>> BEGIN
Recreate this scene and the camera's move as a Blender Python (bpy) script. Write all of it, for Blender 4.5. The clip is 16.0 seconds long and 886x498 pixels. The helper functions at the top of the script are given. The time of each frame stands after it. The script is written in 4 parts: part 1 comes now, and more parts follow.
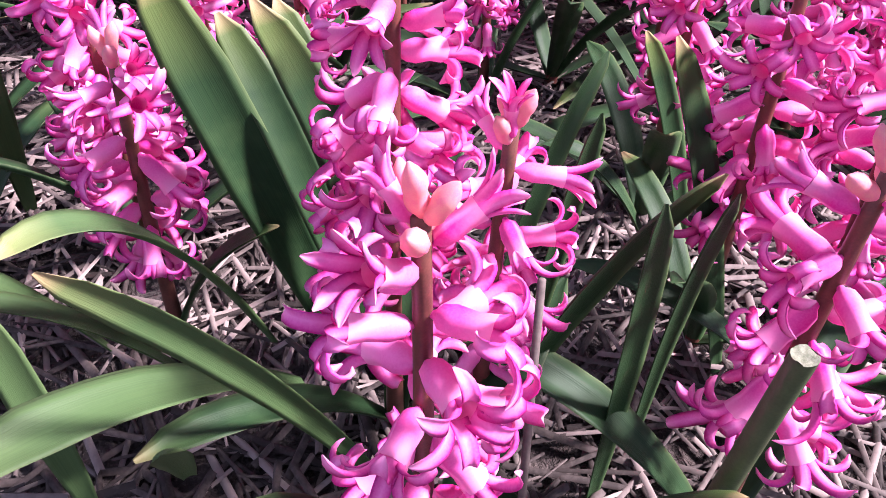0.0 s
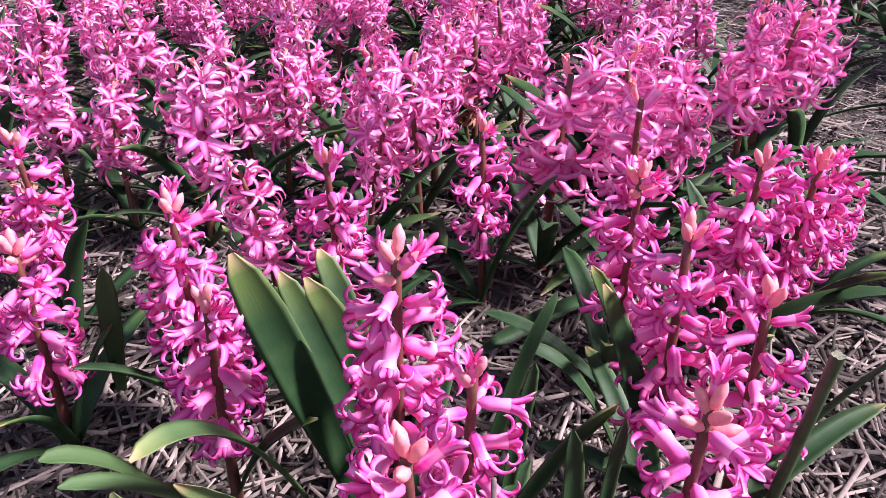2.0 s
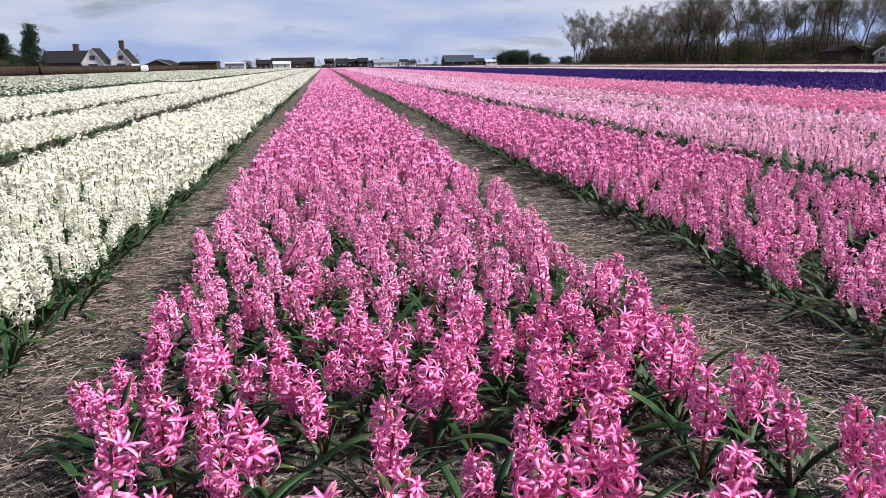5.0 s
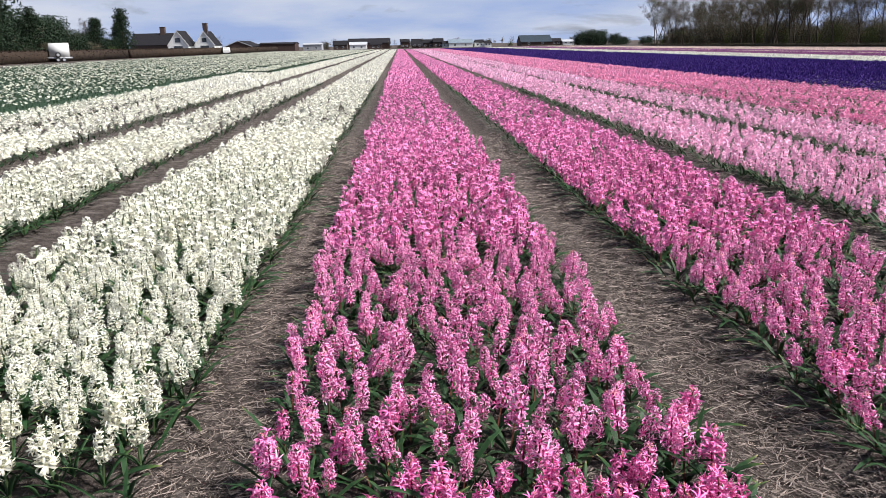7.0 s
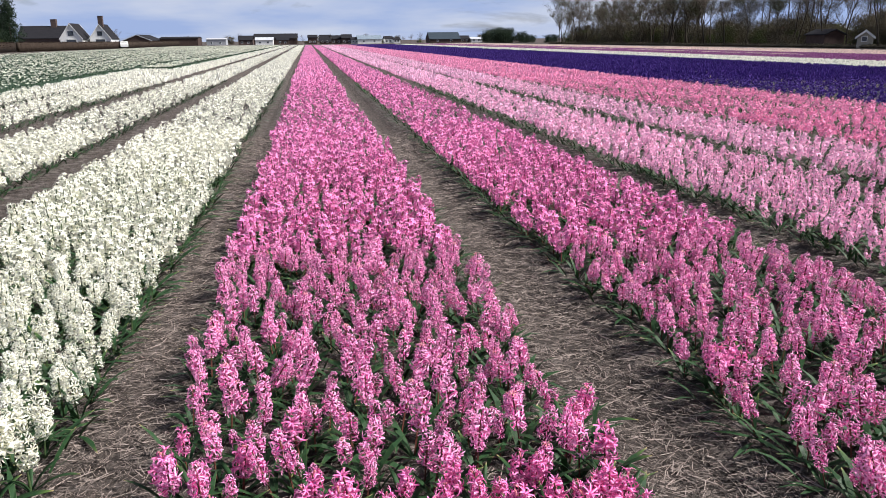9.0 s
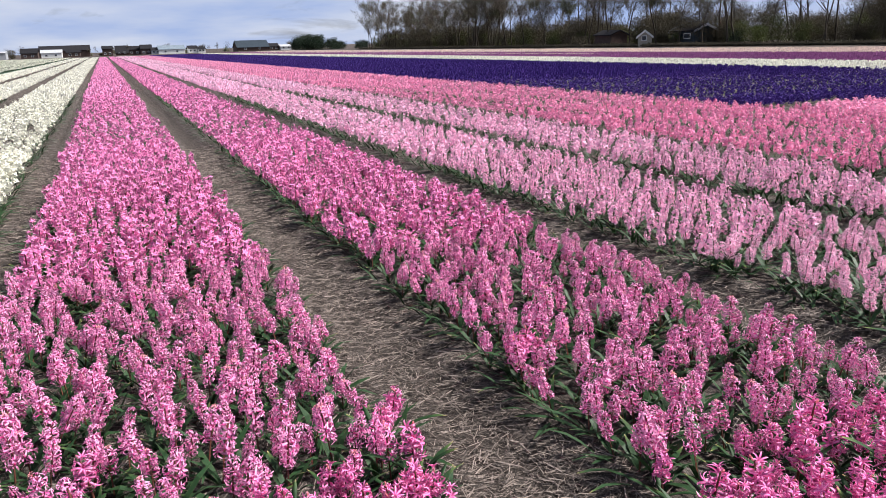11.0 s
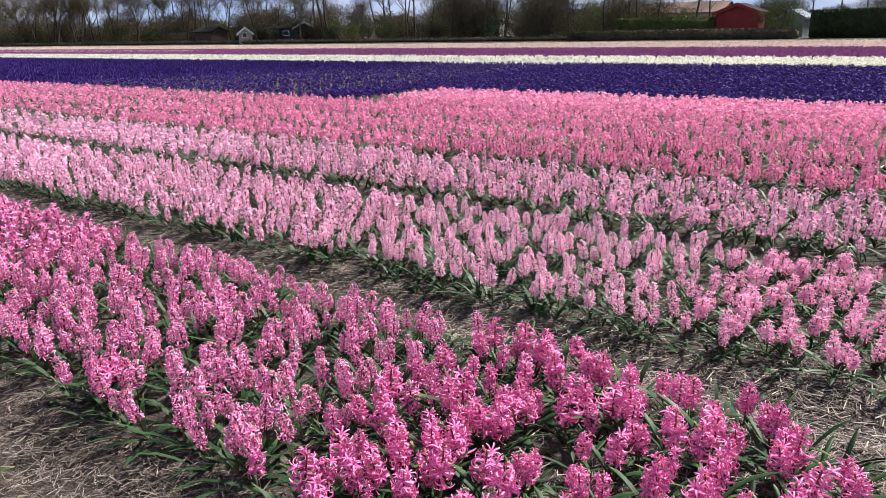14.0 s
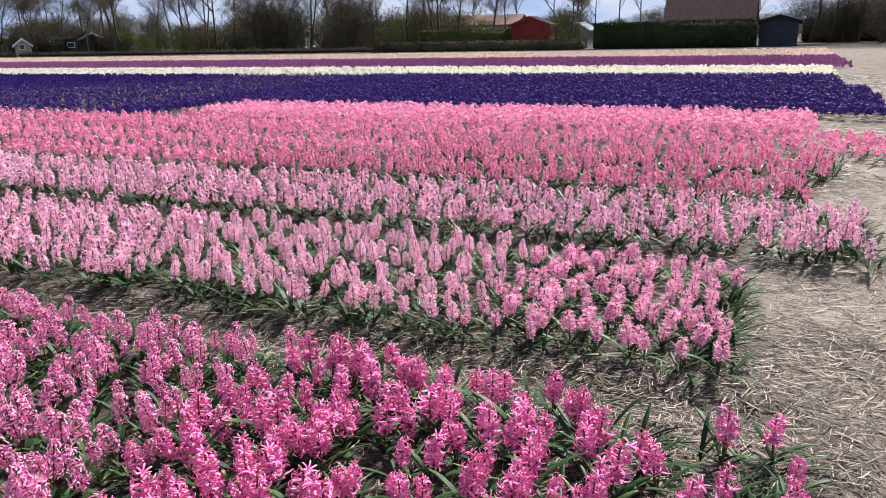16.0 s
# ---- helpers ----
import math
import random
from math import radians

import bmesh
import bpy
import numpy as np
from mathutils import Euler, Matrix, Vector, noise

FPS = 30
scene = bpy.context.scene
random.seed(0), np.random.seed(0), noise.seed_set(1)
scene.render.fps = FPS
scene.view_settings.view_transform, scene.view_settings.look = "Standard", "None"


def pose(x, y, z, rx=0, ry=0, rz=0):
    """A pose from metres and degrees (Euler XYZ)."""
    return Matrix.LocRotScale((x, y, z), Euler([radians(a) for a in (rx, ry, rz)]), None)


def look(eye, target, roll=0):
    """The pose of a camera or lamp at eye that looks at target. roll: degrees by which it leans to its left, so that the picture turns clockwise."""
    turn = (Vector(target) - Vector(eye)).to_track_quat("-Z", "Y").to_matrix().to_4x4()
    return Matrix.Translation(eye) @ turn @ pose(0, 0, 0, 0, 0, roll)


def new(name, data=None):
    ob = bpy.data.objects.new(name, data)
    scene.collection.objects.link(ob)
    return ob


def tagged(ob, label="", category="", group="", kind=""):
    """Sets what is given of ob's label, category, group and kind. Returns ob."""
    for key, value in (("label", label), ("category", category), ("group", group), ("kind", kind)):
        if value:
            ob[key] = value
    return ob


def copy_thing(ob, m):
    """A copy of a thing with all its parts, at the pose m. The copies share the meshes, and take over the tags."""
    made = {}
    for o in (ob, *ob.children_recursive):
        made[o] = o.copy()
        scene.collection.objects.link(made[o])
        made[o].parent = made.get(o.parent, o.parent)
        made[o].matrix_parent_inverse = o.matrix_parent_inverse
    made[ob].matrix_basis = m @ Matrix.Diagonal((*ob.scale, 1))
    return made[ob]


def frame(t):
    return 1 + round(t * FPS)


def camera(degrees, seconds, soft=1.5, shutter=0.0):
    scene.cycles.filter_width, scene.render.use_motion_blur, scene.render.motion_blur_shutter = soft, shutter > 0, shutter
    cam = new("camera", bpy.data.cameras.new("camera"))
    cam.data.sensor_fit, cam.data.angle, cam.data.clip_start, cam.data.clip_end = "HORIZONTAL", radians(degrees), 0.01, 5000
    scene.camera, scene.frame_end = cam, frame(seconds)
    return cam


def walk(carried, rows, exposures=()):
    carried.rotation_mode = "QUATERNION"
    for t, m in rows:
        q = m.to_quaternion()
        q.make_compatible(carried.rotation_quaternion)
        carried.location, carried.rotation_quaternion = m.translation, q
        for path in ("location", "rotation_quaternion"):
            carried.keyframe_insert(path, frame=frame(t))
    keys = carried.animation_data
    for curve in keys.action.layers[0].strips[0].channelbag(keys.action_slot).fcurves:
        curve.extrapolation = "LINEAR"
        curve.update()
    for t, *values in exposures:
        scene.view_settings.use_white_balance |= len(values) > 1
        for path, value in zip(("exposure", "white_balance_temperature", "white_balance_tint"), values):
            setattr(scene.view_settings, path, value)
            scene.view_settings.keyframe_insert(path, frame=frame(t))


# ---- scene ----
cam = camera(61.1, 16.0, soft=0.6)
PATH = [
    (0, (0.008, 0.017, 0.478), (0.456, 1.481, -0.808), 2.0),
    (0.5, (0.007, -0.018, 0.522), (0.443, 1.466, -0.746), 1.3),
    (1, (0.001, -0.05, 0.571), (0.425, 1.476, -0.65), 0.6),
    (1.5, (0.002, -0.079, 0.616), (0.419, 1.513, -0.521), 0.0),
    (2, (0.004, -0.093, 0.644), (0.424, 1.573, -0.381), -0.1),
    (2.5, (0.002, -0.086, 0.691), (0.427, 1.651, -0.204), -0.1),
    (3, (0.002, -0.075, 0.741), (0.434, 1.726, -0.015), -0.2),
    (3.5, (0.009, -0.059, 0.789), (0.437, 1.789, 0.157), -0.4),
    (4, (0.007, -0.043, 0.826), (0.412, 1.84, 0.288), -0.6),
    (4.5, (0.002, -0.033, 0.863), (0.357, 1.873, 0.372), -0.9),
    (5, (-0.016, 0.001, 1.018), (0.271, 1.921, 0.538), -1.0),
    (5.2, (-0.017, 0.007, 1.108), (0.24, 1.931, 0.623), -1.1),
    (7.3, (-0.049, 0.026, 1.674), (0.044, 1.952, 1.143), -1.2),
    (7.5, (-0.049, 0.02, 1.682), (0.054, 1.945, 1.149), -1.2),
    (8, (-0.033, 0.012, 1.693), (0.119, 1.932, 1.155), -0.8),
    (8.5, (-0.006, -0.004, 1.708), (0.22, 1.908, 1.167), -1.0),
    (8.7, (-0.003, -0.004, 1.702), (0.262, 1.903, 1.161), -0.8),
    (10.8, (0.125, -0.059, 1.72), (0.836, 1.733, 1.188), -1.9),
    (11, (0.135, -0.063, 1.723), (0.895, 1.708, 1.188), -1.9),
    (11.5, (0.169, -0.098, 1.726), (1.052, 1.613, 1.186), -2.1),
    (12, (0.21, -0.13, 1.725), (1.232, 1.499, 1.175), -2.0),
    (12.5, (0.253, -0.148, 1.719), (1.421, 1.376, 1.159), -1.7),
    (13, (0.304, -0.167, 1.712), (1.608, 1.238, 1.144), -1.4),
    (13.5, (0.325, -0.177, 1.712), (1.743, 1.112, 1.14), -1.3),
    (14, (0.341, -0.186, 1.712), (1.85, 0.996, 1.142), -1.5),
    (14.5, (0.354, -0.202, 1.703), (1.944, 0.874, 1.14), -1.55),
    (15, (0.364, -0.209, 1.702), (2.026, 0.753, 1.142), -1.5),
    (15.5, (0.39, -0.21, 1.691), (2.11, 0.646, 1.135), -1.4),
    (16, (0.403, -0.216, 1.691), (2.161, 0.562, 1.137), -1.35),
]
walk(cam, [(t, look(eye, target, roll)) for t, eye, target, roll in PATH], exposures=[(0.0, 1.67, 6050, 41), (1.0, 1.44, 6050, 39), (2.0, 1.23, 6050, 33), (3.0, 1.01, 6100, 25), (4.0, 0.76, 6300, 16), (8.0, 0.71, 6200, 12), (11.0, 0.81, 6300, 12), (14.0, 0.98, 6450, 10), (16.0, 1.04, 6500, 10)])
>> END
Exercise aim:
Copy out all the data exactly; skip the pictures.

Correct output:
Recreate this scene and the camera's move as a Blender Python (bpy) script. Write all of it, for Blender 4.5. The clip is 16.0 seconds long and 886x498 pixels. The helper functions at the top of the script are given. The time of each frame stands after it. The script is written in 4 parts: part 1 comes now, and more parts follow.
0.0 s
2.0 s
5.0 s
7.0 s
9.0 s
11.0 s
14.0 s
16.0 s
# ---- helpers ----
import math
import random
from math import radians

import bmesh
import bpy
import numpy as np
from mathutils import Euler, Matrix, Vector, noise

FPS = 30
scene = bpy.context.scene
random.seed(0), np.random.seed(0), noise.seed_set(1)
scene.render.fps = FPS
scene.view_settings.view_transform, scene.view_settings.look = "Standard", "None"


def pose(x, y, z, rx=0, ry=0, rz=0):
    """A pose from metres and degrees (Euler XYZ)."""
    return Matrix.LocRotScale((x, y, z), Euler([radians(a) for a in (rx, ry, rz)]), None)


def look(eye, target, roll=0):
    """The pose of a camera or lamp at eye that looks at target. roll: degrees by which it leans to its left, so that the picture turns clockwise."""
    turn = (Vector(target) - Vector(eye)).to_track_quat("-Z", "Y").to_matrix().to_4x4()
    return Matrix.Translation(eye) @ turn @ pose(0, 0, 0, 0, 0, roll)


def new(name, data=None):
    ob = bpy.data.objects.new(name, data)
    scene.collection.objects.link(ob)
    return ob


def tagged(ob, label="", category="", group="", kind=""):
    """Sets what is given of ob's label, category, group and kind. Returns ob."""
    for key, value in (("label", label), ("category", category), ("group", group), ("kind", kind)):
        if value:
            ob[key] = value
    return ob


def copy_thing(ob, m):
    """A copy of a thing with all its parts, at the pose m. The copies share the meshes, and take over the tags."""
    made = {}
    for o in (ob, *ob.children_recursive):
        made[o] = o.copy()
        scene.collection.objects.link(made[o])
        made[o].parent = made.get(o.parent, o.parent)
        made[o].matrix_parent_inverse = o.matrix_parent_inverse
    made[ob].matrix_basis = m @ Matrix.Diagonal((*ob.scale, 1))
    return made[ob]


def frame(t):
    return 1 + round(t * FPS)


def camera(degrees, seconds, soft=1.5, shutter=0.0):
    scene.cycles.filter_width, scene.render.use_motion_blur, scene.render.motion_blur_shutter = soft, shutter > 0, shutter
    cam = new("camera", bpy.data.cameras.new("camera"))
    cam.data.sensor_fit, cam.data.angle, cam.data.clip_start, cam.data.clip_end = "HORIZONTAL", radians(degrees), 0.01, 5000
    scene.camera, scene.frame_end = cam, frame(seconds)
    return cam


def walk(carried, rows, exposures=()):
    carried.rotation_mode = "QUATERNION"
    for t, m in rows:
        q = m.to_quaternion()
        q.make_compatible(carried.rotation_quaternion)
        carried.location, carried.rotation_quaternion = m.translation, q
        for path in ("location", "rotation_quaternion"):
            carried.keyframe_insert(path, frame=frame(t))
    keys = carried.animation_data
    for curve in keys.action.layers[0].strips[0].channelbag(keys.action_slot).fcurves:
        curve.extrapolation = "LINEAR"
        curve.update()
    for t, *values in exposures:
        scene.view_settings.use_white_balance |= len(values) > 1
        for path, value in zip(("exposure", "white_balance_temperature", "white_balance_tint"), values):
            setattr(scene.view_settings, path, value)
            scene.view_settings.keyframe_insert(path, frame=frame(t))


# ---- scene ----
cam = camera(61.1, 16.0, soft=0.6)
PATH = [
    (0, (0.008, 0.017, 0.478), (0.456, 1.481, -0.808), 2.0),
    (0.5, (0.007, -0.018, 0.522), (0.443, 1.466, -0.746), 1.3),
    (1, (0.001, -0.05, 0.571), (0.425, 1.476, -0.65), 0.6),
    (1.5, (0.002, -0.079, 0.616), (0.419, 1.513, -0.521), 0.0),
    (2, (0.004, -0.093, 0.644), (0.424, 1.573, -0.381), -0.1),
    (2.5, (0.002, -0.086, 0.691), (0.427, 1.651, -0.204), -0.1),
    (3, (0.002, -0.075, 0.741), (0.434, 1.726, -0.015), -0.2),
    (3.5, (0.009, -0.059, 0.789), (0.437, 1.789, 0.157), -0.4),
    (4, (0.007, -0.043, 0.826), (0.412, 1.84, 0.288), -0.6),
    (4.5, (0.002, -0.033, 0.863), (0.357, 1.873, 0.372), -0.9),
    (5, (-0.016, 0.001, 1.018), (0.271, 1.921, 0.538), -1.0),
    (5.2, (-0.017, 0.007, 1.108), (0.24, 1.931, 0.623), -1.1),
    (7.3, (-0.049, 0.026, 1.674), (0.044, 1.952, 1.143), -1.2),
    (7.5, (-0.049, 0.02, 1.682), (0.054, 1.945, 1.149), -1.2),
    (8, (-0.033, 0.012, 1.693), (0.119, 1.932, 1.155), -0.8),
    (8.5, (-0.006, -0.004, 1.708), (0.22, 1.908, 1.167), -1.0),
    (8.7, (-0.003, -0.004, 1.702), (0.262, 1.903, 1.161), -0.8),
    (10.8, (0.125, -0.059, 1.72), (0.836, 1.733, 1.188), -1.9),
    (11, (0.135, -0.063, 1.723), (0.895, 1.708, 1.188), -1.9),
    (11.5, (0.169, -0.098, 1.726), (1.052, 1.613, 1.186), -2.1),
    (12, (0.21, -0.13, 1.725), (1.232, 1.499, 1.175), -2.0),
    (12.5, (0.253, -0.148, 1.719), (1.421, 1.376, 1.159), -1.7),
    (13, (0.304, -0.167, 1.712), (1.608, 1.238, 1.144), -1.4),
    (13.5, (0.325, -0.177, 1.712), (1.743, 1.112, 1.14), -1.3),
    (14, (0.341, -0.186, 1.712), (1.85, 0.996, 1.142), -1.5),
    (14.5, (0.354, -0.202, 1.703), (1.944, 0.874, 1.14), -1.55),
    (15, (0.364, -0.209, 1.702), (2.026, 0.753, 1.142), -1.5),
    (15.5, (0.39, -0.21, 1.691), (2.11, 0.646, 1.135), -1.4),
    (16, (0.403, -0.216, 1.691), (2.161, 0.562, 1.137), -1.35),
]
walk(cam, [(t, look(eye, target, roll)) for t, eye, target, roll in PATH], exposures=[(0.0, 1.67, 6050, 41), (1.0, 1.44, 6050, 39), (2.0, 1.23, 6050, 33), (3.0, 1.01, 6100, 25), (4.0, 0.76, 6300, 16), (8.0, 0.71, 6200, 12), (11.0, 0.81, 6300, 12), (14.0, 0.98, 6450, 10), (16.0, 1.04, 6500, 10)])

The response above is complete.